Saturday, January 19, 2013

Being Brave

Many a morning when Thomas was a newborn and I'd been awake all the dark hours of the night, Ross would hug me goodbye and in a very uncheesy way, tell me how brave I was being. I almost always translated this to mean "please don't be in such a bad mood when you exit this bed that the devil would cry."  But he used that word, brave, many times throughout those early weeks.

Lately, Thomas had decided to relive the glory days and we've really struggled with him since Christmas. I am doing everything "they" tell you to do. Earlier bedtime, more milk during the day, first tastes of oatmeal (today. he hated.), lots of water and some new milkmaid tea for supply, a nap schedule- you name it, we're trying it. And at 3:30 this morning, I had tears rolling down my face because never have I felt like such a failure as I have during this trial. We're back to Ross using that word daily.

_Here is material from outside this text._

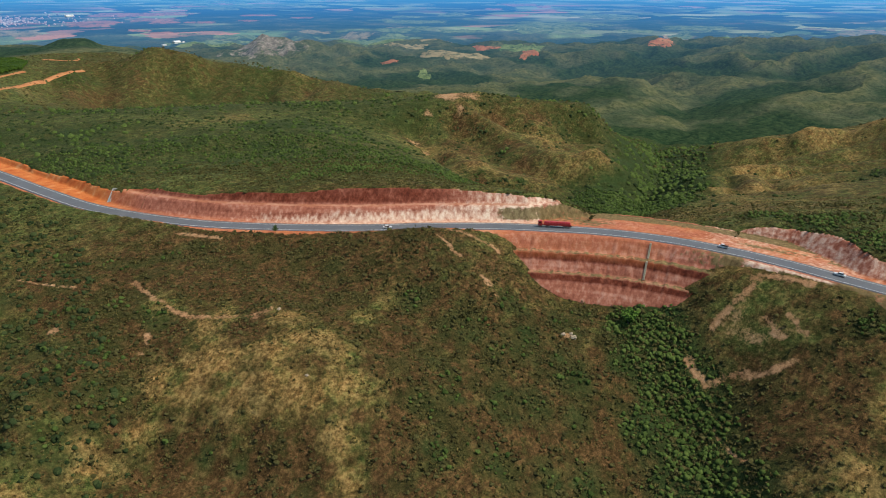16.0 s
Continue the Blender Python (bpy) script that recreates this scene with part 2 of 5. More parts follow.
def far_material():
    m = Mat("far_country", 1.0, 0.0)
    d = m.attr("far")                       # how much haze is put in as blue emission
    mid, fine = m.noise(60, 6, 0.65), m.noise(13, 5, 0.65)
    hill = m.ramp(m.math("ADD", m.math("MULTIPLY", mid, 0.6), m.math("MULTIPLY", fine, 0.5)),
                  (0.38, (0.038, 0.052, 0.024)), (0.55, (0.086, 0.100, 0.046)), (0.72, (0.190, 0.170, 0.084)))
    hill = m.mix(m.ramp(fine, (0.52, 0.0), (0.60, 0.6)), hill, (0.034, 0.056, 0.028))
    rib = m.attr("hollow")
    hill = m.mix(m.ramp(rib, (0.05, 0.85), (0.24, 0.0)), hill, m.ramp(fine, (0.38, (0.080, 0.092, 0.034)), (0.62, (0.180, 0.165, 0.070))))
    hill = m.mix(m.ramp(rib, (0.26, 0.0), (0.55, 0.9)), hill, m.ramp(m.noise(9, 6, 0.7), (0.42, (0.010, 0.028, 0.010)), (0.58, (0.042, 0.070, 0.024))))
    hill = m.mix(m.ramp(m.noise(8, 7, 0.72), (0.51, 0.0), (0.60, 0.6)), hill, (0.020, 0.042, 0.017))
    a = m.n("ShaderNodeAttribute")
    a.attribute_name = "map_km"
    plots = m.n("ShaderNodeTexVoronoi")
    plots.distance = "CHEBYCHEV"
    warp = m.n("ShaderNodeTexNoise")
    m.put(warp.inputs["Vector"], a.outputs["Vector"])
    warp.inputs["Scale"].default_value = 0.9
    shift = m.n("ShaderNodeVectorMath")
    shift.operation = "MULTIPLY_ADD"
    m.put(shift.inputs[0], warp.outputs["Color"])
    shift.inputs[1].default_value = (0.5, 0.5, 0.0)
    m.put(shift.inputs[2], a.outputs["Vector"])
    m.put(plots.inputs["Vector"], shift.outputs[0])
    plots.inputs["Scale"].default_value = 2.5
    sepc = m.n("ShaderNodeSeparateColor")
    m.put(sepc.inputs[0], plots.outputs["Color"])
    field = m.ramp(sepc.outputs[0], (0.0, (0.025, 0.045, 0.025)), (0.40, (0.04, 0.065, 0.03)), (0.42, (0.30, 0.36, 0.13)),
                   (0.57, (0.52, 0.54, 0.26)), (0.60, (0.06, 0.09, 0.04)), (0.66, (0.70, 0.62, 0.40)), (0.74, (0.34, 0.42, 0.16)), (0.86, (0.20, 0.30, 0.12)), (0.93, (0.66, 0.30, 0.18)))
    region = m.n("ShaderNodeTexNoise")
    m.put(region.inputs["Vector"], a.outputs["Vector"])
    region.inputs["Scale"].default_value, region.inputs["Detail"].default_value = 0.30, 5.0
    patchy = m.math("ADD", m.attr("farm"), m.math("MULTIPLY", m.math("SUBTRACT", region.outputs["Fac"], 0.5), 2.4), True)
    scrub = m.ramp(region.outputs["Fac"], (0.35, (0.028, 0.060, 0.044)), (0.6, (0.085, 0.125, 0.070)))
    mottle = m.n("ShaderNodeTexNoise")
    m.put(mottle.inputs["Vector"], a.outputs["Vector"])
    mottle.inputs["Scale"].default_value, mottle.inputs["Detail"].default_value, mottle.inputs["Roughness"].default_value = 3.2, 8.0, 0.68
    scrub = m.mix(m.ramp(mottle.outputs["Fac"], (0.50, 0.0), (0.60, 0.75)), scrub, m.ramp(fine, (0.40, (0.105, 0.125, 0.060)), (0.62, (0.24, 0.22, 0.12))))
    scrub = m.mix(m.ramp(mottle.outputs["Fac"], (0.36, 0.8), (0.46, 0.0)), scrub, (0.014, 0.036, 0.026))
    c = m.mix(m.ramp(patchy, (0.36, 0.0), (0.46, 1.0)), m.mix(m.ramp(m.attr("farm"), (0.0, 0.0), (0.4, 1.0)), hill, scrub), field)
    # dark woods, and the shadow on the southern tableland flanks painted in
    c = m.mix(m.attr("wood_and_shade"), c, m.ramp(fine, (0.40, (0.016, 0.024, 0.018)), (0.62, (0.050, 0.052, 0.034))))
    crag = m.math("ADD", m.attr("rock"), m.math("MULTIPLY", m.math("SUBTRACT", m.noise(22, 6, 0.7), 0.5), 1.8), True)
    c = m.mix(m.ramp(crag, (0.45, 0.0), (0.65, 0.85)), c, m.ramp(fine, (0.40, (0.20, 0.150, 0.110)), (0.62, (0.42, 0.34, 0.27))))
    m.color(c)
    m.bump(m.math("ADD", mid, m.math("MULTIPLY", m.noise(26, 5, 0.6), 0.5)), 17.0, 0.8)
    return haze_veil(m, d)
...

Except, I don't feel brave. I feel exhausted and overwhelmed and convinced that I can never parent another small babe again. And yes, I know I am not supposed to analyze anything while in the throes of exhaustion. But here I am, feeling very unbrave.

This morning I dropped off a meal for one of our MOPS moms and stopped to get Ross coffee. At 7:30 am, awake since 3:00 (because 4 month old Thomas doesn't go back to sleep after a feeding the way 2 month old Thomas did. I liked 2 month Thomas very much), I drove, praying for the patience and energy to get through the day. No amount of that oh so awesome Super B complex vitamin (thanks Grace), can make up for 6 hours of sleep missed. As I was praying/whining to Jesus, the song "We were made to be courageous" played.

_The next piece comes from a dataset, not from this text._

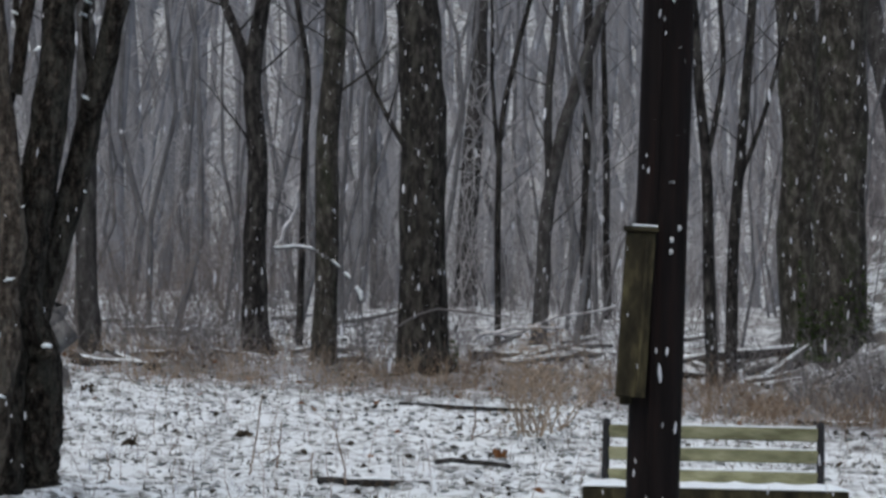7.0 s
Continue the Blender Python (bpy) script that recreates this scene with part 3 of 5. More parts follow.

I took a deep breath and resisted the little ugly bird telling me I am being a whiny brat. I resisted the world telling me to suck it up. Jen recently wrote a wonderful post entitled "A meditation on the shocking idea that maybe we're actually not just lazy whiners." Have you ever read a better title?
 
She's right y'all. Yes, most of us most certainly have first world problems. Most of us have a million more reasons to be grateful than we have to be overwhelmed. But it does us no good to ignore the overwhelmed. It's okay to say, "okay, we need a new game plan."
 
Because dammit, it does take courage to mother these minions. It takes a brave person to step out of the bed each day after 1.5 hours of uninterrupted sleep and face a toddler who demands Mickey yogurt instead of Dora, who will whine ad nauseum should Curious George go to commercial. It takes courage to discipline bad behavior that only comes around when she sees you nursing the baby, knowing full well that unlatching Mr. Razor jaws to relatch him after her consequence makes me want to eat a razor. It takes courage to put that pacifier back in his mouth 245 times because after 4 months and 44 paci's tried, he still can't hold it in his mouth for more than a few minutes. It takes courage to read Sweet Pickles to your sweet girl when all you want is some mindless television and a Swiss Cake Roll. It takes courage to ask your husband how his day was when you really want to spew a litany of all the things wrong with yours. (I am terrible at this, p.s.) It takes courage to take the 2 minutes to say a blessing, reteaching the Sign of the Cross for the 2,405th time before each meal when all you want to do is fast track the heck out those awful meal times. It takes courage to mother, to parent with love and some semblance of Godliness. Whether you work inside or outside of the home or do a combo of both, whether you are rich or poor, whether you have great babysitters (and the funds to pay those angels) or not, mothering takes a freaking lot of courage.
 
It is Saturday, and for a stay at home mom, Saturdays are the same as most days. Yes, we have the priceless extra 2 hands but those 2 hands have things to do also. So most of Saturday looks like all of the rest of the week. And that is daunting. Weekends are more of the same and that takes courage to step into it and try to make it different and fun and to enjoy the time as a family of 4, instead of a family of 2 wild beasts versus one indefensable mom.
 
Are we slightly dramatic and overly exhausted, yes. Yes, ma'am. But I am reminded today, thanks to Jen Fulwiler and Casting Crowns and the Holy Spirit's little whisper, that I am brave. I am brave to parent these precious gifts and to be open to more (please Dear God, a little time though). I am brave to put my feet on the floor each day and to absorb the trials and the triumphs that each day with little people brings.

1 comment:

  1. I can relate to every.single.word of this post. Seriously. The Mickey vs. Dora vs. Cars yogurt (battle every morning), the whining, the paci, the night wakings and the monotony of a stay at home Mom's day. I sometimes wonder if this will be my last baby b/c I am not sure I can do this again! I have to remind myself though...we are doing great. We are great mothers and have great babies. These days are just hard. I am also pretty sure we will be tired for the next 15 years. Sigh. Wish we could compare more notes over coffee!